Gentian violet treatment of blood products to inactivate T. cruzi has been used in endemic areas since the 1950s (16). This process is poorly accepted by patients because of discoloration of the skin and because of its uncertain safety. In addition, gentian violet may not inactivate other agents that contaminate transfused blood. Other pathogen inactivation systems under evaluation for platelet concentrates and plasma include dimethylene blue and light (23, 26), riboflavin and light (24), and an ethylene amine derivative (V.I. Technologies, Inc., Watertown, Mass.) (4). In addition, methods for inactivating pathogens in packed red blood cells are under development. These include S-303 (Cerus Corporation) and dimethylene blue and Inactine (24). A recent presentation suggested that T. cruzi was inactivated by an ethylene amine derivative treatment of contaminated red blood cells (17).

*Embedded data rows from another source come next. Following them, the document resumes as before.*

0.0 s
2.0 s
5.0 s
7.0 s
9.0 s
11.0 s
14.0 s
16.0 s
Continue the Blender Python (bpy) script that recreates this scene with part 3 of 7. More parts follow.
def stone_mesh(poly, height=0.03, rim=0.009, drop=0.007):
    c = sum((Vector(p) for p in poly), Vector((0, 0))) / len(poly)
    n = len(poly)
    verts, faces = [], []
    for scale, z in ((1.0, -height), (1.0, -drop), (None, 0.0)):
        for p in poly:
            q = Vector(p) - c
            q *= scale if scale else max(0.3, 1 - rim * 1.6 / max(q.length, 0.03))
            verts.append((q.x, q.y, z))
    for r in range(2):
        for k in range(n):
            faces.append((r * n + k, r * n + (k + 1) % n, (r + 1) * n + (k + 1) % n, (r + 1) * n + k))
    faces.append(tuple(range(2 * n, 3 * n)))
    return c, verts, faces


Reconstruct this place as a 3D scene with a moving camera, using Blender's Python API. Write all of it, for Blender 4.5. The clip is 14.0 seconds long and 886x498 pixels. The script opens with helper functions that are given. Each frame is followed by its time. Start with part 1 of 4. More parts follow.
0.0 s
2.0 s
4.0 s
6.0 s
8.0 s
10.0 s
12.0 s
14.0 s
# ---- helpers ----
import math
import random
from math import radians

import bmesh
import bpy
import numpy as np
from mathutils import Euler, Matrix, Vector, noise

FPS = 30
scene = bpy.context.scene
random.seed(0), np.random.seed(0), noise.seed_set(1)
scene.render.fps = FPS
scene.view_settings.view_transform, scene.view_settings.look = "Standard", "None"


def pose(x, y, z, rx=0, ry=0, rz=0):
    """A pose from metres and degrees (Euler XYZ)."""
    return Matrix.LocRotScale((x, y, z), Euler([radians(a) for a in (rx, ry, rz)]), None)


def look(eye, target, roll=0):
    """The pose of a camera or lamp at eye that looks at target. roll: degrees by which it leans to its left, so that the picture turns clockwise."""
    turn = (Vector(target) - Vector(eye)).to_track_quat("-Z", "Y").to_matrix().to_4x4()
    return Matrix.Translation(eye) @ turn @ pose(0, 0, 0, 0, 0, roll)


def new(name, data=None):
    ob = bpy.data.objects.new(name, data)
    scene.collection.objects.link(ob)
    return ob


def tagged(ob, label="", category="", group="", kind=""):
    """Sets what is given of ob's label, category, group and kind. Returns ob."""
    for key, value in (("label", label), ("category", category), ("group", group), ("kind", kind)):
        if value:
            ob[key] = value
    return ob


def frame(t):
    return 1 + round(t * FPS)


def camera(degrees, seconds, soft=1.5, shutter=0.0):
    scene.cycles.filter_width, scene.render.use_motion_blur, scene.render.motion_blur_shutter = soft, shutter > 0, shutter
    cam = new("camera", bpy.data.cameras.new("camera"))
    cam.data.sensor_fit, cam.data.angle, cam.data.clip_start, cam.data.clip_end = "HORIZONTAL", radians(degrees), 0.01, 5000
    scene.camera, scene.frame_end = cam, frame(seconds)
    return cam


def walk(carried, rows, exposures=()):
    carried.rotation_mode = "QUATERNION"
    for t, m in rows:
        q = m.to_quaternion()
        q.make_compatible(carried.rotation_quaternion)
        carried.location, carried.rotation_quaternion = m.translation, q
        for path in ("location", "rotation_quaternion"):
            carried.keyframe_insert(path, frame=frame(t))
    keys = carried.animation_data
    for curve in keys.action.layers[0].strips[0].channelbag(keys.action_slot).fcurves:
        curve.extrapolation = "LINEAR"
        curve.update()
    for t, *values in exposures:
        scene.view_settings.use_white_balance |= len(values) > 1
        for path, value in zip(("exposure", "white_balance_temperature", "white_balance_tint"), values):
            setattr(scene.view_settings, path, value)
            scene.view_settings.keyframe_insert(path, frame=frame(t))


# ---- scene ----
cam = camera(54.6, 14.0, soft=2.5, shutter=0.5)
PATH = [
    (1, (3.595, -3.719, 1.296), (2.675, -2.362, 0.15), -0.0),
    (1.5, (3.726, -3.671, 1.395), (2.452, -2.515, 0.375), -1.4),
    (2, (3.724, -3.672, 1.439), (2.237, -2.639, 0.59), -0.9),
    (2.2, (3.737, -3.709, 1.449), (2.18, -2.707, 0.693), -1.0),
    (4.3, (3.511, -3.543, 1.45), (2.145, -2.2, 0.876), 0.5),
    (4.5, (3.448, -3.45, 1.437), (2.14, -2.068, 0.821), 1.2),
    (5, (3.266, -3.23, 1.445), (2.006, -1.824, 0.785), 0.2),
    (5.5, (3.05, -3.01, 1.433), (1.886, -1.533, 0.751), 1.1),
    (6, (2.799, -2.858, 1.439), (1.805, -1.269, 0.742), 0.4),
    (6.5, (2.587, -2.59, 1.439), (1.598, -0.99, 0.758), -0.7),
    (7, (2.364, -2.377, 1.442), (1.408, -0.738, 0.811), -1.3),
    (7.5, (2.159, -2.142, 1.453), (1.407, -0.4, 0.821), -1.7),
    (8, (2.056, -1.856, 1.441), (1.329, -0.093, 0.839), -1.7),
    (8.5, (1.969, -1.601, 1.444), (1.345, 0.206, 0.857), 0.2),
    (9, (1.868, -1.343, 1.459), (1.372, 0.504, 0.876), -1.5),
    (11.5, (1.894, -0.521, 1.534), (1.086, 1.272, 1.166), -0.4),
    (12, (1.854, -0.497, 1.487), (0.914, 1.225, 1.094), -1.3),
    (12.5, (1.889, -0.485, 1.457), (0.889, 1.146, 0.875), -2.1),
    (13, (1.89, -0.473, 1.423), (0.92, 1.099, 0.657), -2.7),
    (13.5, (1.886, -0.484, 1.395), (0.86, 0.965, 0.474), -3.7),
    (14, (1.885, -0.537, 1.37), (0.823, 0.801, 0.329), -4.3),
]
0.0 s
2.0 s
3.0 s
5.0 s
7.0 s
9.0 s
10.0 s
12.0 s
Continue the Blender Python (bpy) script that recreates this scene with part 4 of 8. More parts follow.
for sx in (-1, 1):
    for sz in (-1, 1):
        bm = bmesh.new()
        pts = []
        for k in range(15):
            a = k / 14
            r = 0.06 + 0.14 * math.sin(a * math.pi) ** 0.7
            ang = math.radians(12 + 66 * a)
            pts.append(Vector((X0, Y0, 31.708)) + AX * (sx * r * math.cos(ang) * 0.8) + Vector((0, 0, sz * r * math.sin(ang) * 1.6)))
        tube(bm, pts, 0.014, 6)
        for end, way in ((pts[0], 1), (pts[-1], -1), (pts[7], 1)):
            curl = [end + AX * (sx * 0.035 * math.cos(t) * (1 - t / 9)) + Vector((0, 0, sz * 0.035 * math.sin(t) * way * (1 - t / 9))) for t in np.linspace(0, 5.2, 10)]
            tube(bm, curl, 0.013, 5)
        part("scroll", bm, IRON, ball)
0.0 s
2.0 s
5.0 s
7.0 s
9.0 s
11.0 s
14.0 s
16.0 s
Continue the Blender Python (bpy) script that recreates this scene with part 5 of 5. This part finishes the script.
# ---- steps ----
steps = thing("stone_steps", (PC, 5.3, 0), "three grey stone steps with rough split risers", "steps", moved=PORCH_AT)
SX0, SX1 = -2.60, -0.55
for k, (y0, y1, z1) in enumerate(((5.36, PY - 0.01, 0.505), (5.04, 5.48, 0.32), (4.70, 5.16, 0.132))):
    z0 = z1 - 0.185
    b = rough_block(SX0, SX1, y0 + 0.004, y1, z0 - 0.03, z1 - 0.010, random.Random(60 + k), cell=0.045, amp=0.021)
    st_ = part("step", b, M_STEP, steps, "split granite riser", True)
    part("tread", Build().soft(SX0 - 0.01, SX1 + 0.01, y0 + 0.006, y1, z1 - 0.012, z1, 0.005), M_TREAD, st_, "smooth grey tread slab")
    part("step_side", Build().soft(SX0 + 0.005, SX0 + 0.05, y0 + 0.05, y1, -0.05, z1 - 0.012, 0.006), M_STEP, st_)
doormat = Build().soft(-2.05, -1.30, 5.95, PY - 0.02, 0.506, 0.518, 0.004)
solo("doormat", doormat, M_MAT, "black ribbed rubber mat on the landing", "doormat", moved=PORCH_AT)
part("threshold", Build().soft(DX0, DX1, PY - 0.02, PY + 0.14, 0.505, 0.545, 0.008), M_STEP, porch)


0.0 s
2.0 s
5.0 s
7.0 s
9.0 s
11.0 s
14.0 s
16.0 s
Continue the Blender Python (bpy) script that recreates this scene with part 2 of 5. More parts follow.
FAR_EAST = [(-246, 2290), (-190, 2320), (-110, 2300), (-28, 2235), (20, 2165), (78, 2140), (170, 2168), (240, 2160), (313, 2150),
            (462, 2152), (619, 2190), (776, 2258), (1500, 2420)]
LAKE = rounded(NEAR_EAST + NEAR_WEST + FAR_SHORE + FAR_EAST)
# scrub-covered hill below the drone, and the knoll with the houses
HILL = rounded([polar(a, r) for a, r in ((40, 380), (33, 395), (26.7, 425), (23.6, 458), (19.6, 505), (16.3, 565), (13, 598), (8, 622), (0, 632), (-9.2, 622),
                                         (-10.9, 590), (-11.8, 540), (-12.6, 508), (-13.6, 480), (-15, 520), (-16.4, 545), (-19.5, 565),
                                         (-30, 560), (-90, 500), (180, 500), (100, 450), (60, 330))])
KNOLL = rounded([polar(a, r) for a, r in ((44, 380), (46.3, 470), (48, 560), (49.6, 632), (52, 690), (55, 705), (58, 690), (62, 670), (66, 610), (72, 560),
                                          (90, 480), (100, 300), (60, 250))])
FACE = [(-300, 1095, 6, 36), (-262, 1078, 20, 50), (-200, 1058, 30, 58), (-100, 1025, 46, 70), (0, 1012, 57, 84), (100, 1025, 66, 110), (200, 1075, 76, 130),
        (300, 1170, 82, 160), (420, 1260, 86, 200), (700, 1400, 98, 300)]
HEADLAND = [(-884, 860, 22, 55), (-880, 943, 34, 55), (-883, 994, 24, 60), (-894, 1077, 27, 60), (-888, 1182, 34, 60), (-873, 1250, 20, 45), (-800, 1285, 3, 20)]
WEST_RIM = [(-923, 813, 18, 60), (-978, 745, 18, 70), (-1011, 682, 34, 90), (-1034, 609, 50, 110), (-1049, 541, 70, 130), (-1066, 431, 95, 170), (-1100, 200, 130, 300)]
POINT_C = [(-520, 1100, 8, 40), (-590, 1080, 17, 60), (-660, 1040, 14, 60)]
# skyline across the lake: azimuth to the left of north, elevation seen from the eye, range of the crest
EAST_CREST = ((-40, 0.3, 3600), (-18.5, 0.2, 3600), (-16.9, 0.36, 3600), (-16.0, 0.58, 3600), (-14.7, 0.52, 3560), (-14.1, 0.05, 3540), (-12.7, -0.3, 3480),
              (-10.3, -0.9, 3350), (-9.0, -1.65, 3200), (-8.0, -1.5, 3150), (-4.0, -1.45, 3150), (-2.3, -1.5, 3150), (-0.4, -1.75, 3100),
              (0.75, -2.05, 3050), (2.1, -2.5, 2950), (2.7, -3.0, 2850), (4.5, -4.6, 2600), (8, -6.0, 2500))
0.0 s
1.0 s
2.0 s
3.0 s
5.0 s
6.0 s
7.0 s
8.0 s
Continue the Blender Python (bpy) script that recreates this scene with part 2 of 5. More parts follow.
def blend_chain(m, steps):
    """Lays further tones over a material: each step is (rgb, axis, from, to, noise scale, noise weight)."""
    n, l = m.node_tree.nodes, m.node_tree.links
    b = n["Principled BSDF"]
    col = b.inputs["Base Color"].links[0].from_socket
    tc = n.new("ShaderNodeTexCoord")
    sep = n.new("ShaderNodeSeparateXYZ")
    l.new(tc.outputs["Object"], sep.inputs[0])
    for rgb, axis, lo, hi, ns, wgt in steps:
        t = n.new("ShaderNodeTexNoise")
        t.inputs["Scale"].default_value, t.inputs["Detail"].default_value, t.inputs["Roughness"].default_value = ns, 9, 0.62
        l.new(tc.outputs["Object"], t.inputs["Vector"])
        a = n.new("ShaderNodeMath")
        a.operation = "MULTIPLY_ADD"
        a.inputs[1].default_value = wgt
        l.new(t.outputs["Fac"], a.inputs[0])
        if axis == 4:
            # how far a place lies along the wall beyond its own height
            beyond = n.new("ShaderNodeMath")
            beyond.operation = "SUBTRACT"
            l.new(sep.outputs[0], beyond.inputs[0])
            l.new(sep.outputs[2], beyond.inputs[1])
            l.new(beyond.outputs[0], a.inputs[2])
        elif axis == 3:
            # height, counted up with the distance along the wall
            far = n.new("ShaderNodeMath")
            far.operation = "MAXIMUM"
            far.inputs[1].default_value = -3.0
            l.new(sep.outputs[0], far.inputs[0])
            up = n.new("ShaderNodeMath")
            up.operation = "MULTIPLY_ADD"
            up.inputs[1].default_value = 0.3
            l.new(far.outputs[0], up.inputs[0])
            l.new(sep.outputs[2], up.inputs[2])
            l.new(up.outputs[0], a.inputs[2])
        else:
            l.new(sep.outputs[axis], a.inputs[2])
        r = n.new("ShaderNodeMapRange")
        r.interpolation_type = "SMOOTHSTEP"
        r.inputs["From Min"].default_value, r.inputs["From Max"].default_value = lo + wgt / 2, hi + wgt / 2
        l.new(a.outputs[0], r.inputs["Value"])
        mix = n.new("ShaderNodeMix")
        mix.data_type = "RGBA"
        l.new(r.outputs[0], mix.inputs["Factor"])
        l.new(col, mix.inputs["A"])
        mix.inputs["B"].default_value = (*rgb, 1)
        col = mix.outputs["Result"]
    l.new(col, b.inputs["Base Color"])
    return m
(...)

In this publication, we have demonstrated that amotosalen and UVA photochemical treatment effectively inactivates high levels of T. cruzi in contaminated plasma and platelet concentrates to below the level of detection, >5.0 log10 TCID50/ml for plasma and >5.4 log10 TCID50/ml for platelets. This suggests that amotosalen and UVA photochemical treatment will prevent transfusion-associated T. cruzi infection in addition to providing protection from other viral and bacterial transfusion-associated infections.
Acknowledgments
We acknowledge Frederick S. Buckner, University of Washington, for advice and T. cruzi parasites, Lynette Sawyer, Cerus Corporation, for editorial assistance, and the assistance of Baxter Healthcare Corporation, the Puget Sound Blood Center, and the Sacramento Blood Center.
Financial support for these studies was provided by Cerus Corporation and Baxter Healthcare Corporation.